Alors que le Gabon vient de déposer il y a quelques mois, sa seconde Contribution déterminée nationale (CDN) à la Convention cadre des Nations Unies sur les changements climatiques (UNFCCC), le pays envisage de maîtriser en 2030, 30.381 GgCO2eq en stock de carbone forestier. Cette projection ne pourra être atteinte sans la responsabilité des entreprises forestières. Cette responsabilité ne va cependant pas se décréter de manière unilatérale par les entreprises, car il faut en plus, les convaincre du bien-fondé de cette résilience.
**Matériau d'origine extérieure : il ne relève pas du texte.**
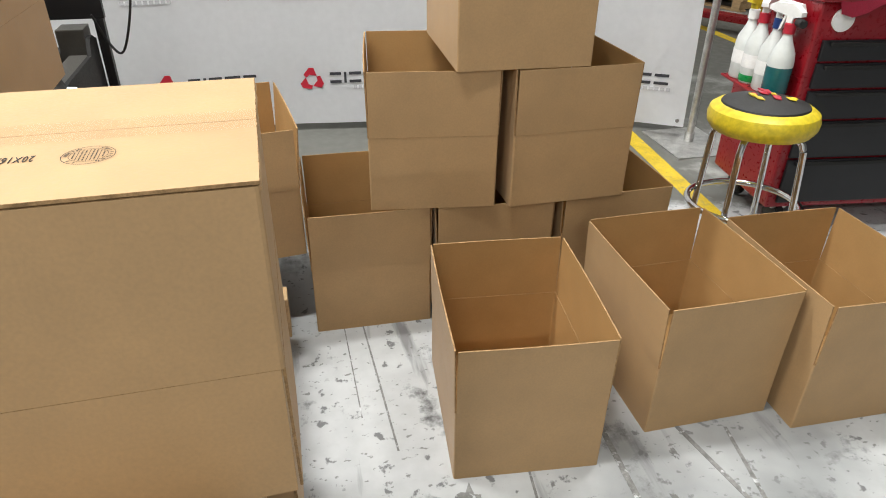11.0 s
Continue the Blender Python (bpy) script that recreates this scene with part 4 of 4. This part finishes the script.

La certification se positionne pour ainsi dire comme une réponse à ces attentes.

Sa contribution pour la résilience de l’exploitation durable des forêts et la viabilité de ces dernières n’est plus à démontrer. En témoigne, la part belle consacrée à l’Aménagement par le Code forestier Gabonais. Or, l’aménagement fait partie du processus de gestion rationnelle et durable des forêts. Donc du processus de certification que les organismes tels que le Forest Stewardship Council (FSC), en partenariat avec le ministère des Eaux et Forêts, promeut au niveau national.

Comme des organismes similaires, la certification FSC promeut les bonnes pratiques en matière de gestion durable des forêts. Au nombre de dix, les principes de gestion de cette association internationale concourent, lorsqu’ils sont respectés, à répondre aux engagements nationaux en matière de lutte contre les changements climatiques.

« Sur le plan écologique qui fait la jonction avec l’aspect économique, c’est la gestion durable de nos écosystèmes forestiers. Nous avons les plans d’aménagement, les plans de gestion, les études d’impacts environnementales et sociales (EIES). Tous ces outils concourent à la pérennité de la ressource, l’utilisation durable de cette ressource et à l’atteinte de l’objectif qui voudrait que les forêts soient gérées de façon responsable. Le gaspillage de la ressource est proscrit », a conclu Emmanuel Bayani Ngoyi, chargé d’études aux ministères des Eaux et forêts, par ailleurs président de l’élaboration de la norme nationale FSC.

Mais il faut le reconnaître, malgré les bonnes intentions de la certification au Gabon et la volonté des autorités d’implémenter à tout prix ce processus dans les enjeux de lutte contre la gestion durable des forêts et partant, des changements climatiques, ce mécanisme fait face encore à plusieurs défis. Notamment la réticence des entreprises locales à s’aligner à la certification et la méconnaissance par le grand public, de son bien-fondé.

Note du Rédacteur : dans le cadre de la rédaction de cet article, ont été sollicités, le ministère des Eaux et Forêts, l’ONG Brainforest, l’exploitant Precious Wood mais en vain.